WITH MORE and more students showing interest in learning new languages, colleges in the city are adapting to the trend by organising special courses. Whether it is Mandarin or the ancient Marathi script, Modi, colleges are opening up these courses so that interested students don’t have to depend on private coaching centres alone.

In a bid to diversify the courses, colleges have started offering short-term classes on various Indian and foreign languages. For example, Gurunanak Khalsa College in Matunga has started Mandarin and Spanish courses, apart from German.

“So far, 20 students have enrolled in the courses that started around a year ago,” said Kiran Mangaonkar, principal of Khalsa College. Several batches have already graduated, he said. “We hope that more students opt for this facility provided by the college,” said Mangaonkar.

The classes are held in the library after college hours and are conducted by a visiting faculty. “The timings are convenient, as the classes are held after our day is over. A small group makes it easier for me to clarify my doubts,” said Shivam Singh, a first-year BSc (IT) student, who has taken up a German course.

The history department at Sathaye College in Vile Parle will offer a certificate course in Bengali and Urdu starting from June 12. The course will teach students to read and write the script, as well as conversation, literature, and culture of the language. “So far, we have 21 students for Bengali and 18 for Urdu,” said Abhidha Dhumatkar, the course co-ordinator.

The Bengali course will offer a glimpse into Rabindranath Tagore’s works too.

“The Bengali course is a one-of-its kind course in Mumbai and we are trying to get it as a part of Mumbai University’s syllabus as an optional course,” said Dhumatkar.

Prior to Bengali and Urdu, the college has offered a course in Modi, the ancient Marathi script, since 2016. Used by the Marathas and the Peshwas, Modi was prevalent across Maharashtra before the British formalised the Devnagri script. Three batches have completed the course.

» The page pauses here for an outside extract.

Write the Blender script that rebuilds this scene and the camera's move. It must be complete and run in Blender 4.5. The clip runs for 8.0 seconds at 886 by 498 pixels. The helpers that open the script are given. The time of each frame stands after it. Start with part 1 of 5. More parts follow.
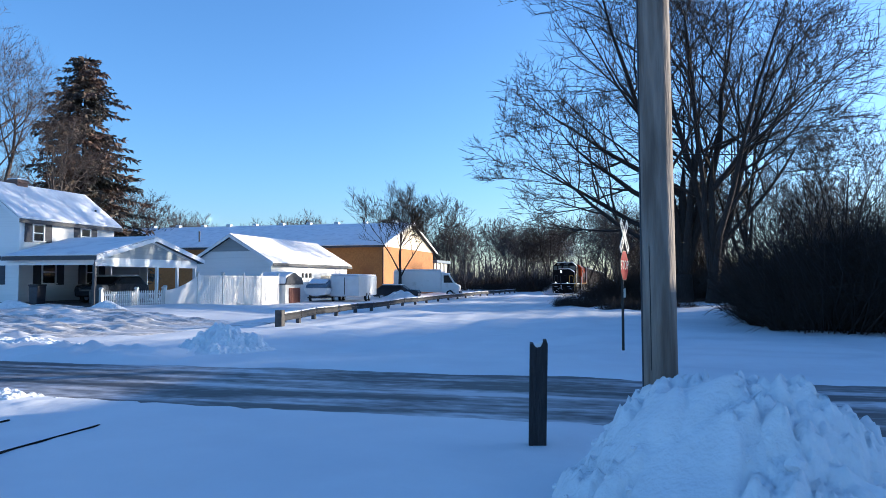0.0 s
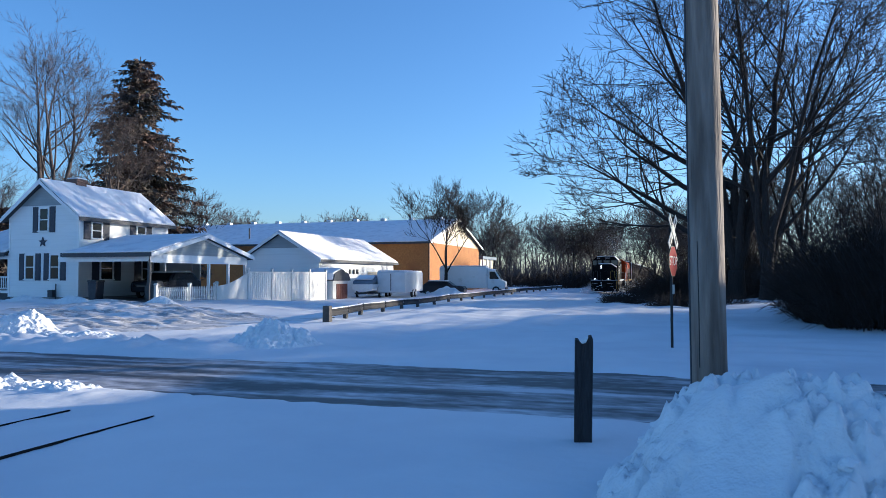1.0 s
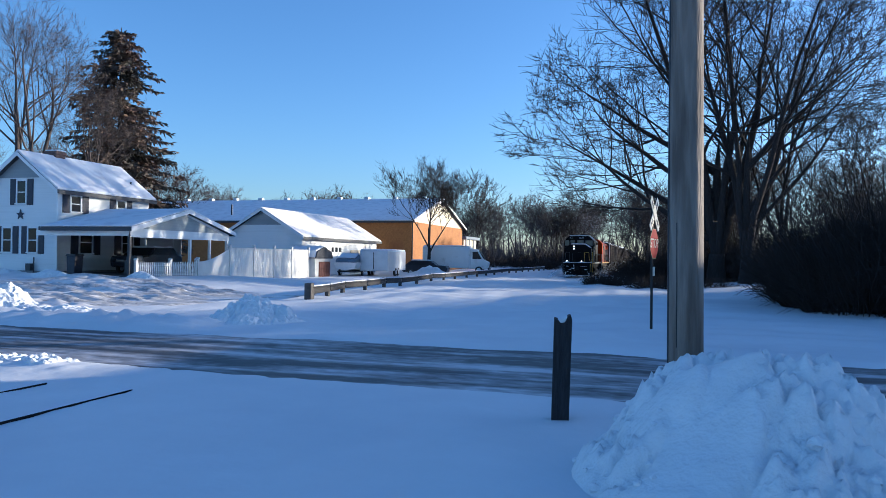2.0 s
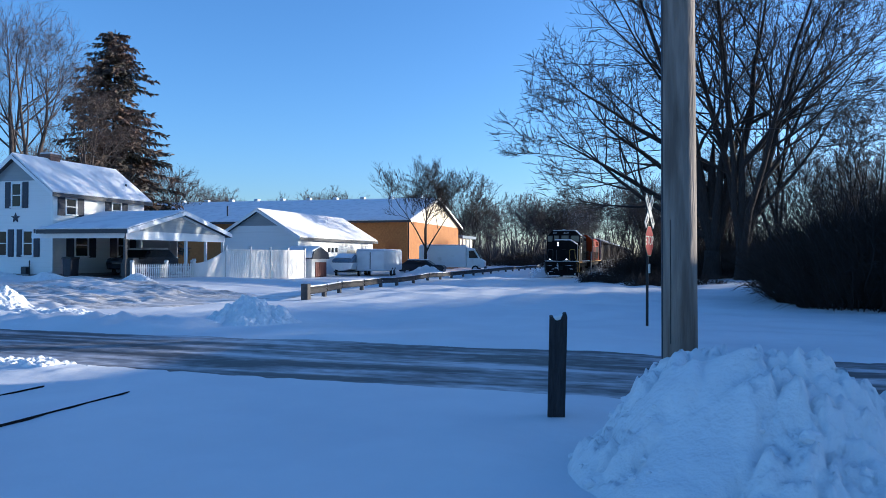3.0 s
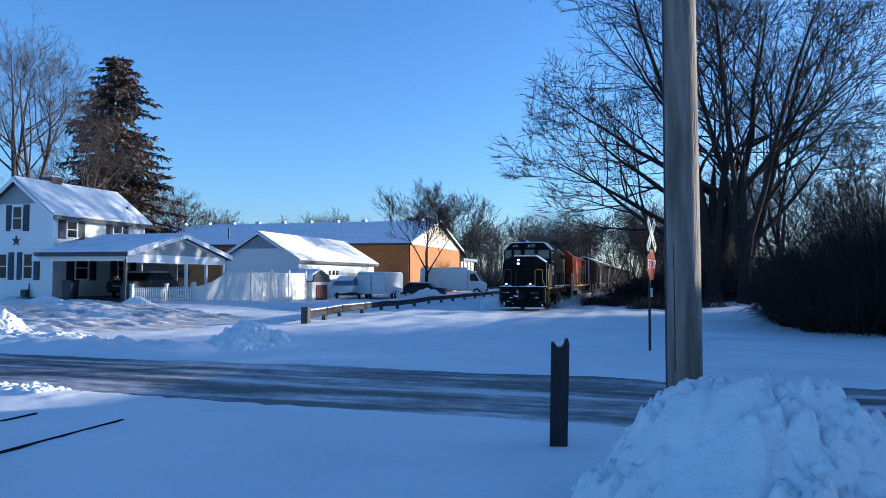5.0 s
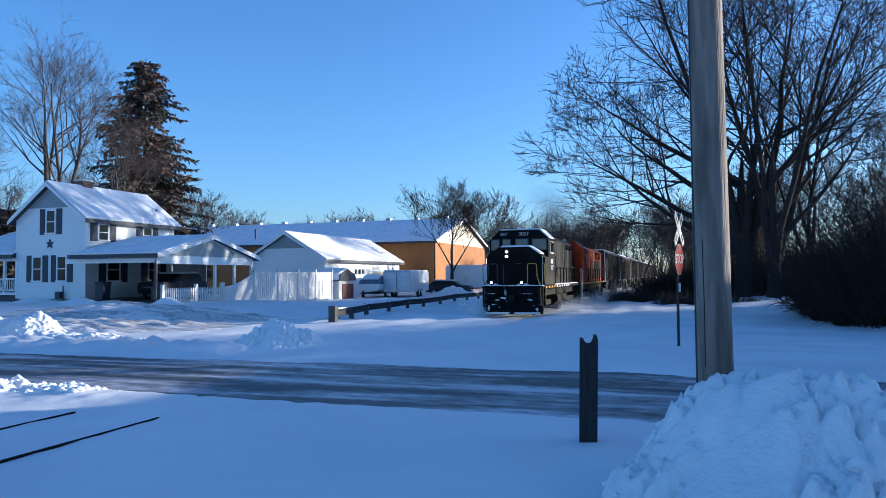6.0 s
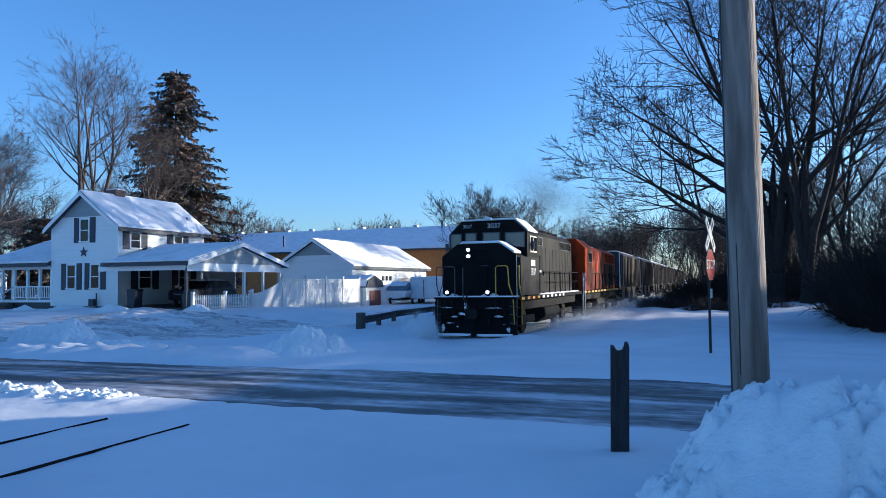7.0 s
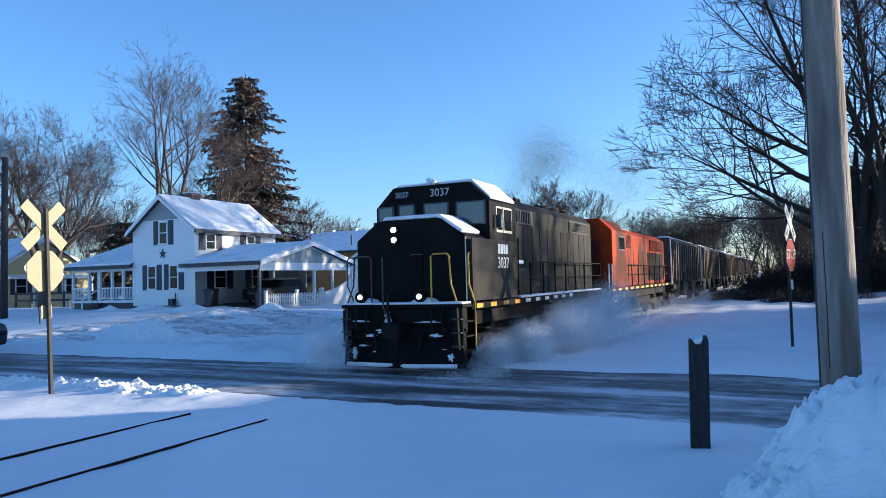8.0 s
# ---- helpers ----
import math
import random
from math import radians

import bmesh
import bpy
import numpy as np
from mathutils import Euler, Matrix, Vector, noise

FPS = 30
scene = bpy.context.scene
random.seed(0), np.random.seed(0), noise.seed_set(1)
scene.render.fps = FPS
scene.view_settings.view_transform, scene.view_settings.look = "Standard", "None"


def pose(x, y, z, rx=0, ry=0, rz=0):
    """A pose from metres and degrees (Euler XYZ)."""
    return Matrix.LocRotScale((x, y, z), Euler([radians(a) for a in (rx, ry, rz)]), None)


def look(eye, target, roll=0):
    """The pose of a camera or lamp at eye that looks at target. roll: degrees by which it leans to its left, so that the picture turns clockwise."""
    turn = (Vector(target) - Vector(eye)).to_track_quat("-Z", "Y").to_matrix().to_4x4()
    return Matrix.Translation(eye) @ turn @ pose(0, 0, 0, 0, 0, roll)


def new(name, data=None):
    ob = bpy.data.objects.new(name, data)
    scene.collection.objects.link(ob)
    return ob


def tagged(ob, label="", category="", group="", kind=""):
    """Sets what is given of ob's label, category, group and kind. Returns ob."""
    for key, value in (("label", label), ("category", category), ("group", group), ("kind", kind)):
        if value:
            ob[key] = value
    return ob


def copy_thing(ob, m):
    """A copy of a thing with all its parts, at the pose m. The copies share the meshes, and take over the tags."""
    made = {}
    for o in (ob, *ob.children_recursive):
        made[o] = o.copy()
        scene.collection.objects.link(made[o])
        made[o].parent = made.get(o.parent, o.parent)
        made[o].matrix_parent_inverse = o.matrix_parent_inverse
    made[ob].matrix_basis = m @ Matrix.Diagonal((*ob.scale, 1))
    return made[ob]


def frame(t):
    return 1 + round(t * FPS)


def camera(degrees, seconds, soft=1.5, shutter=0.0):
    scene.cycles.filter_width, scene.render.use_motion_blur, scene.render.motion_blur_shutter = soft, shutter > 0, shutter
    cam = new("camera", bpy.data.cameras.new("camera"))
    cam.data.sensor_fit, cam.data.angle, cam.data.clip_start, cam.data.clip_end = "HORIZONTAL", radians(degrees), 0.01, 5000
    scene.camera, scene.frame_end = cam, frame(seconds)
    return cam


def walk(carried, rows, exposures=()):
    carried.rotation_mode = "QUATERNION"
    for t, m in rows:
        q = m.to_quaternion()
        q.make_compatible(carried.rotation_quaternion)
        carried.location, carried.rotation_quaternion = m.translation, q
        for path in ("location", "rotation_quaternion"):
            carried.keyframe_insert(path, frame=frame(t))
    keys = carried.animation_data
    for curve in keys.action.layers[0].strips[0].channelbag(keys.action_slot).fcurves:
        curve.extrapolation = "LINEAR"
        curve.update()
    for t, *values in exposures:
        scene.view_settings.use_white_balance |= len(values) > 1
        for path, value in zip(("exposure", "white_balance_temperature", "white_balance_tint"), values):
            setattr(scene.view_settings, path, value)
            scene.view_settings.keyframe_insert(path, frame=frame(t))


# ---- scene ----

K C College will offer a course in Mandarin from the next semester. Though the teaching has been outsourced, the students remain excited about the opportunity. “I am glad the college has given us the choice to learn something outside the stipulated curriculum. With the growing importance of Mandarin across the world, it would help me if I choose to continue my education in Honk Kong”, said Sanjil Rathod, a first-year BA student at the college.